News24xx.com – Pandemi Covid-19 yang telah terjadi sejak 2020 memporak-porandakan perekonomian dunia. Sejumlah negara mengalami krisis ekonomi. Bahkan, Sri Lanka terancam mengalami kebangkrutan.
Sektor pariwisata yang digadang-gadang bisa meningkatkan pendapat negara ternyata tidak sesuai harapan akibat pembatasan wisata pada masa pandemi.
Belum lagi, kegagalan produksi hasil bahan pokok beras yang sebelumnya selalu ekspor ke sejumlah negara malah berbalik. Sri Lanka mau tak mau harus impor guna memenuhi kebutuhan lebih dari 23 juta penduduknya.
Itu pun masih belum cukup karena cadangan devisa negara terbatas. Beras dalam 6 bulan terakhir mengalami kelangkaan. Pihak berwenang juga menjatah penjualan susu bubuk, gula, dan bahan pokok lainnya. Menurut laman Firstpost, harga pangan naik mencapai 21,5 persen pada Desember 2020 yang awalnya hanya 16,9 persen bulan sebelumnya.
Bahan bakar minyak dan listrik kondisinya juga tidak terlalu berbeda. Keseluruhan, harga konsumerisme naik mencapai 14 persen pada Desember 2021.
Bank Sentral Sri Lanka (CBSL) juga telah menaikkan suku bunga acuannya sebesar 100 basis poin atau 1 persen untuk meredam inflasi yang menjulang. Tingkat suku bunga pinjaman dinaikkan menjadi 15,50 persen, sedangkan suku bunga simpanan naik menjadi 14,50 persen tertinggi dalam 21 tahun.
CNBC menyebut inflasi Sri Lanka telah menyentuh rekor 54,6 persen pada Juni 2020, khusus inflasi makanan meningkat hingga 80,1 persen. Mata uang LKR telah terdepresiasi lebih dari 63% terhadap dolar AS sepanjang tahun ini. Nilai tukar rupee LKR menurun tajam dari 198,85 LKR pada Desember 2021 hingga 363,93 perdolar AS pada perdagangan Senin, 11 Juli 2022.
Inilah krisis ekonomi terburuk sejak Sri Lanka merdeka pada 1948.
Massa Bertindak Anarkis
Rakyat langsung bereaksi agar pemerintah bisa membenahi kondisi tersebut. Kerusuhan terjadi di beberapa kota. Aturan jam malam tak mampu meredam kemarahan demonstran, justru mendorong lebih banyak orang turun ke jalan.
Berdasar info, sembilan orang tewas dan ratusan terluka ketika bentrokan meletus di seluruh negeri setelah loyalis Presiden Sri Lanka Gotabaya Rajapaksa menyerang pengunjuk rasa damai di luar kantor presiden pada Mei lalu.

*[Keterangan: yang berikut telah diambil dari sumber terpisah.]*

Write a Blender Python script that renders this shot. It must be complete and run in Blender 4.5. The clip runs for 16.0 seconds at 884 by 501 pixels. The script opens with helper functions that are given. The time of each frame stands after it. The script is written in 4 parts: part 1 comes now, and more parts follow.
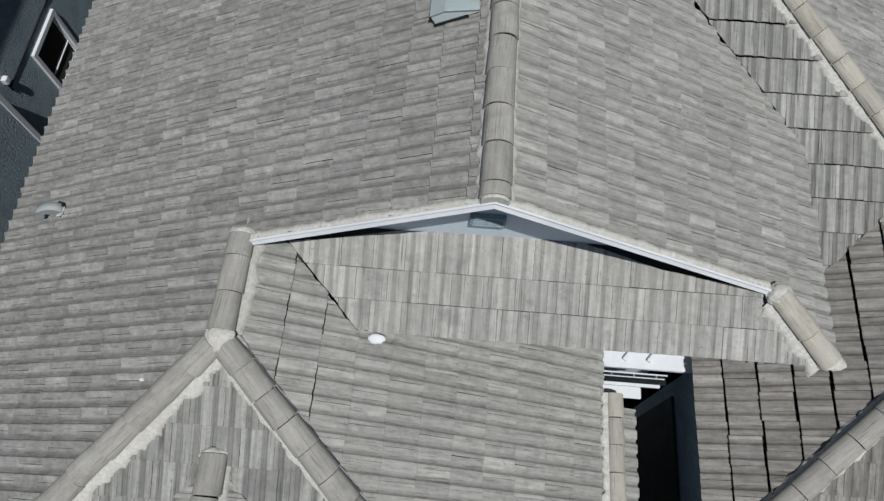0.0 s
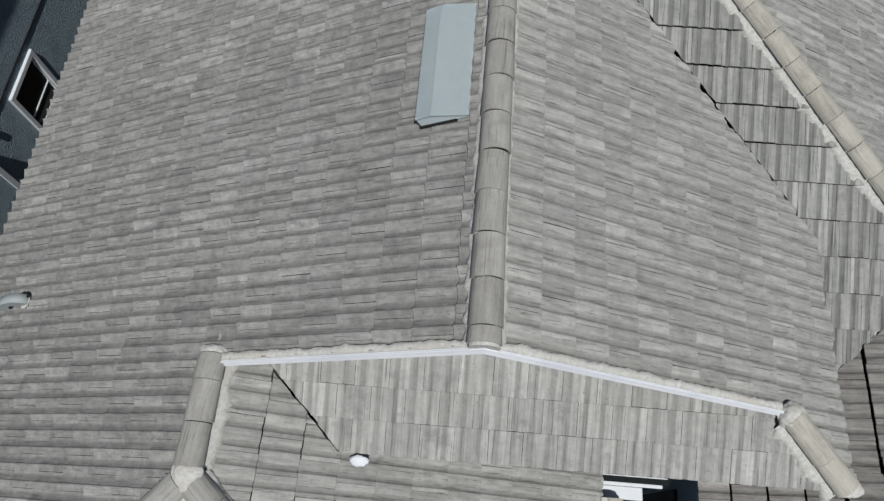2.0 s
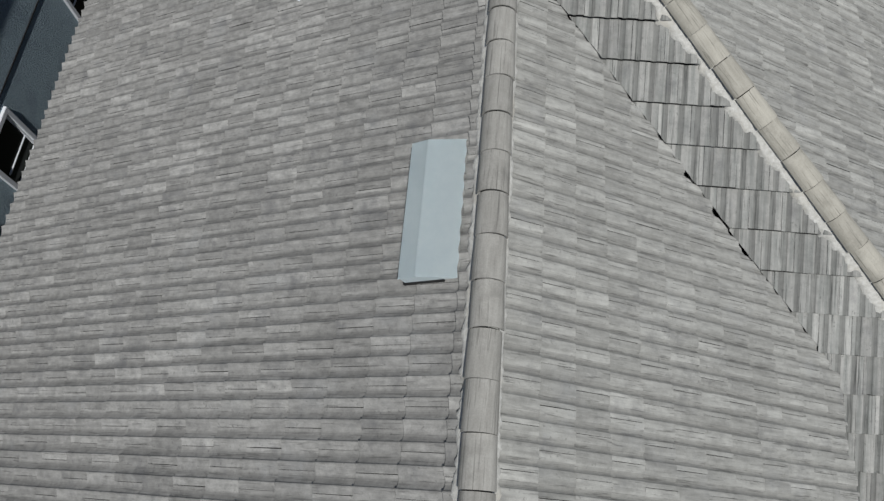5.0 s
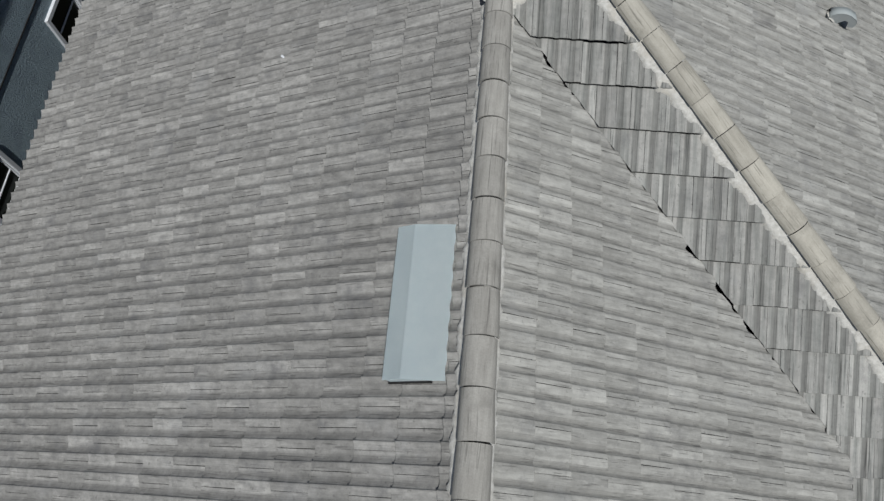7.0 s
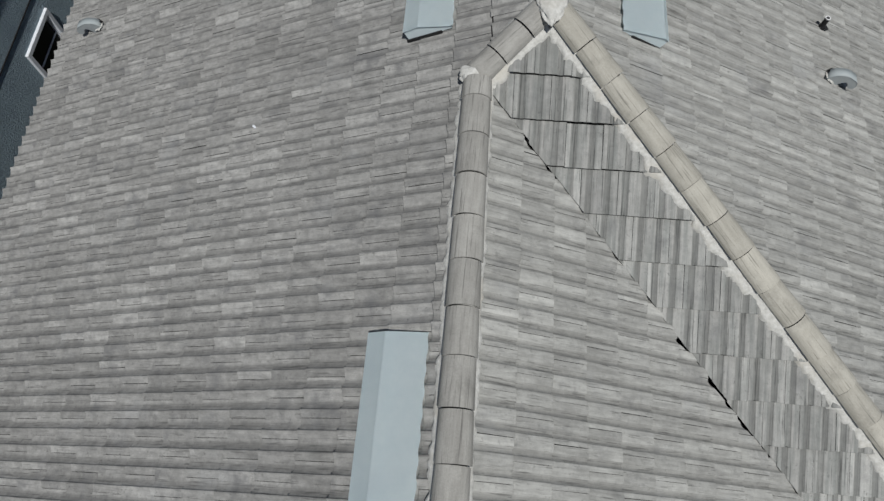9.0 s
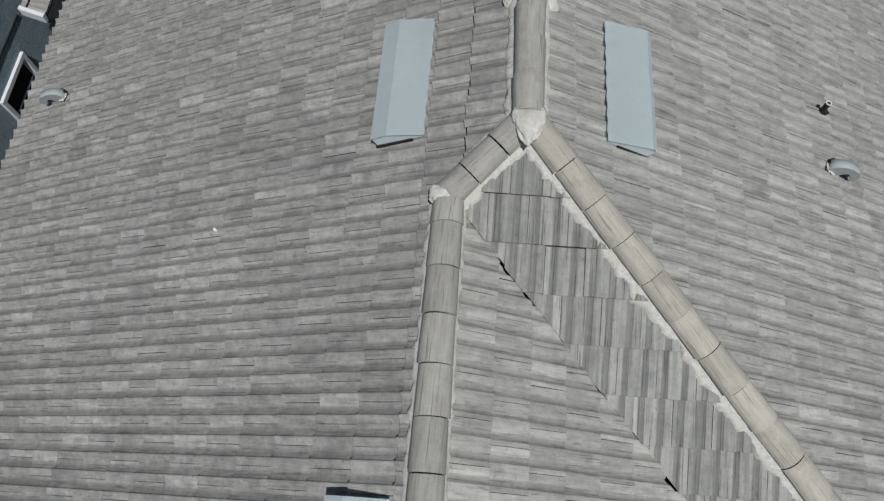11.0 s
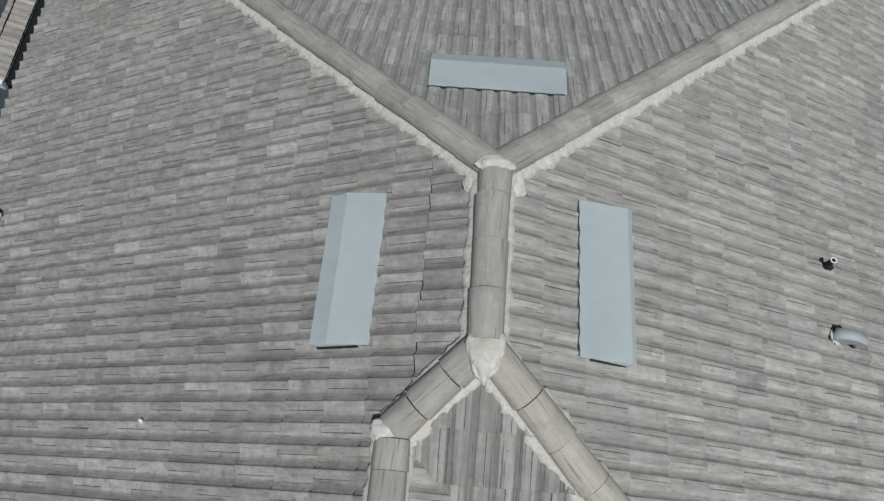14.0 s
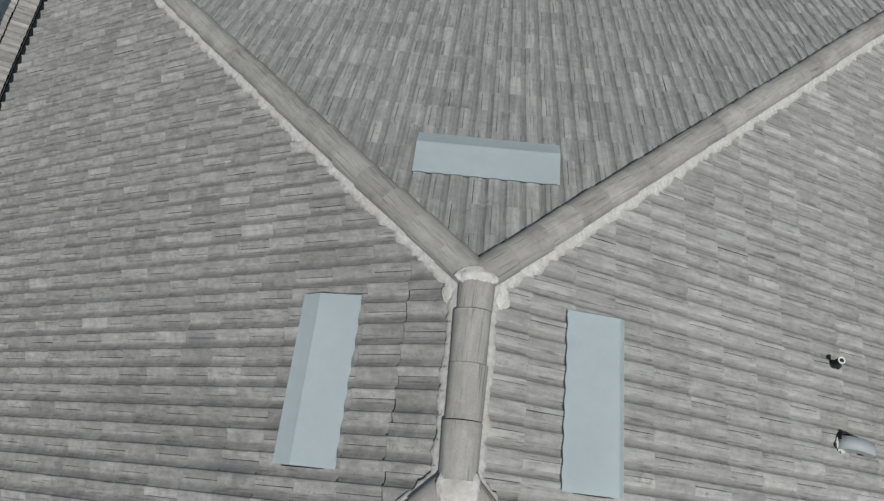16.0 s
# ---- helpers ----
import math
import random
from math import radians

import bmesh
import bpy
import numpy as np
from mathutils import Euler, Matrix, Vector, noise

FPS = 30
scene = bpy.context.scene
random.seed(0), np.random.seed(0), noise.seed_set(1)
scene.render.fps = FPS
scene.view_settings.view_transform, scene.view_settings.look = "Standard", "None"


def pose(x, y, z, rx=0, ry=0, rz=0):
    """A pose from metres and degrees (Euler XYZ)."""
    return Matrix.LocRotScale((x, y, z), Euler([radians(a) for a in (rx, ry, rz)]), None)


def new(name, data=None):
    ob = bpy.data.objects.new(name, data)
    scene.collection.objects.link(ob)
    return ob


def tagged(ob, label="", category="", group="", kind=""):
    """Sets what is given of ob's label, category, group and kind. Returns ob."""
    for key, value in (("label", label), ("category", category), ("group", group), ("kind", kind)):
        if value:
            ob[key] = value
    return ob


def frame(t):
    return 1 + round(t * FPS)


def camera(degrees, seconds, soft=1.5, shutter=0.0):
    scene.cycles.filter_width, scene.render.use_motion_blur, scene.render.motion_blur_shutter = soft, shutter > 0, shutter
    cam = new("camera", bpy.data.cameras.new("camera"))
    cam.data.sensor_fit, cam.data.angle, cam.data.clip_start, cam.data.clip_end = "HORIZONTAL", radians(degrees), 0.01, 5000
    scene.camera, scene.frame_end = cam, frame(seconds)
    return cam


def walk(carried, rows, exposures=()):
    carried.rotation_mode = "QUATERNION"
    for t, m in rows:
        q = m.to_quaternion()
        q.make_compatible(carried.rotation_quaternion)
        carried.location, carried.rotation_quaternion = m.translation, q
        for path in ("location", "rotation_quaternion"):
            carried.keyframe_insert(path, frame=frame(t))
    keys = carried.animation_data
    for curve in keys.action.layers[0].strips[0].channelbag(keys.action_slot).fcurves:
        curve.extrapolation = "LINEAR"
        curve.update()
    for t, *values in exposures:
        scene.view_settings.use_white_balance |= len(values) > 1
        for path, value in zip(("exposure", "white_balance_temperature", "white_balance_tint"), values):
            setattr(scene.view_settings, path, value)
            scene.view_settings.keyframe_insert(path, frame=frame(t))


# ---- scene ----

Tindakan tersebut membuat para demonstran semakin anarkis.
Pada Sabtu, 8 Juli 2022, ribuan demonstran menyerbu kediaman Presiden Rajapaksa di Kota Kolombo. Tak hanya polisi, pihak berwenang sampai menerjunkan tentara bersenjata senapan serbu guna mengamankan presiden keluar dari kediamannya. Bentrokan tak terelakkan. Para demonstran akhirnya mampu merobohkan barikade dan masuk ke istana.
Dalam video di media sosial, setelah kediaman presiden berhasil diduduki, mereka mengobrak-abrik setiap ruangan, beberapa orang memanfaatkan fasilitas yang ada. Ada yang berenang di kolam renang, hingga ada demonstran yang masuk ke kamar presiden sambil menghitung uang yang mereka klaim ditemukan di sana.
Kediaman Perdana Menteri Sri Lanka Ranil Wickremesinghe tak luput dari amarah massa. Laporan CNN pada Minggu, 10 Juli 2022, para demonstran sampai membakarnya. Wickremesinghe sendiri tidak berada di kediamannya. Dia berhasil dievakuasi ke tempat aman.
“Presiden harus mengundurkan diri, perdana menteri harus mengundurkan diri dan pemerintah harus mundur,” ucap seorang demonstran seperti dilansir dari Reuters, Senin 11 Juli 2022.
Mengatasi desakan itu, Presiden Rajapaksa akhirnya setuju mengunduran diri. Melansir The Guardian, juru bicara parlemen, Mahinda Yapa memastikan presiden akan mundur dari kekuasaan pada 13 Juli 2022 untuk memastikan transisi kekuasaan yang damai.
Perdana Menteri Wickremesinghe juga telah mengatakan pada pertemuan para pemimpin partai bahwa dia akan mengundurkan diri segera setelah pemerintahan semua partai yang baru dibentuk.